Il terzo motivo, quello fondamentale, è che molti esplosivi semplici e composti, così come molte droghe illegali, hanno delle linee caratteristiche nel loro spettro THz. Questo significa, in parole povere, che osservando lo spettro di assorbimento THz è possibile riconoscere dei picchi tipici che costituiscono l’”impronta” di una particolare sostanza: alcuni esperimenti sono stati condotti per mostrare come il TNT, il C-4, l’RDX o le metanfetamine possiedono spettri di riflessione/trasmissione impossibili da confondere con quelli dei materiali coprenti come vestiti o contenitori.
Non solo: anche plastiche rigide e certi metalli risaltano inconfondibilmente negli spettri, rendendo possibile l’individuazione di impugnature o lame nascoste.
Come mostrato nell’immagine, la scansione al THz porta con sé grandi potenzialità per l’imaging, ovvero la ricostruzione tridimensionale dell’oggetto in esame, anche rispetto alle tecnologia utilizzata ora nei body-scanner con radiazione MMW: una minore lunghezza d’onda si traduce in una maggiore risoluzione spaziale. Si può anche notare come sia il giornale sia i vestiti siano completamente assenti se si guarda con “occhi al THz”.

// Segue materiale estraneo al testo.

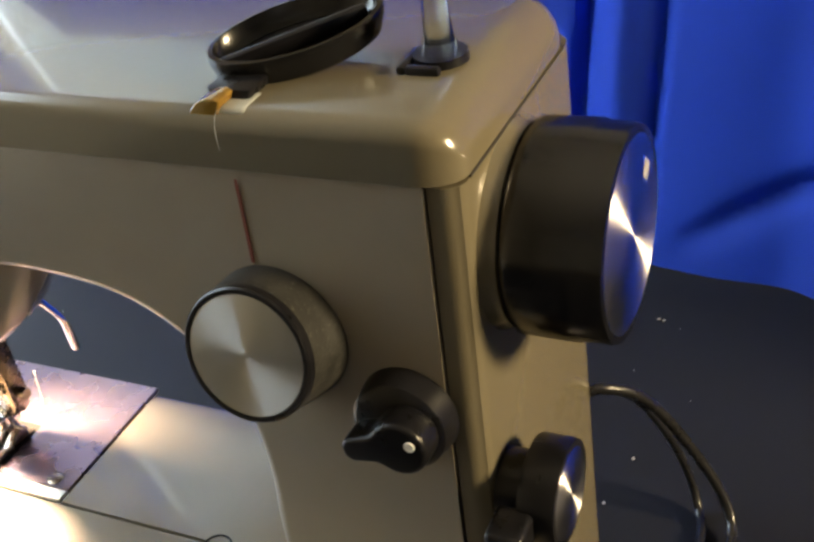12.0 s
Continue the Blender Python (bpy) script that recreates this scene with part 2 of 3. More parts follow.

E’ altrettanto chiaro come l’annoso problema della privacy non sia risolto. Bisogna tuttavia essere in grado di distinguere tra il temuto Grande Fratello che registra e legge le nostre tracce ed un lecito tentativo di salvare le vite di migliaia di persone. Tuttavia è qui che finisce il dominio della scienza ed inizia quello della legge (o, sempre più spesso, del buon senso): fino a che punto le precauzioni che stamo mettendo in atto sono davvero utili? Il rischio è quello della psicosi, che porta con sé la difficoltà nel focalizzare le vere problematiche, e che -inevitabilmente- va a favorire tutto quello che si vuole combattere.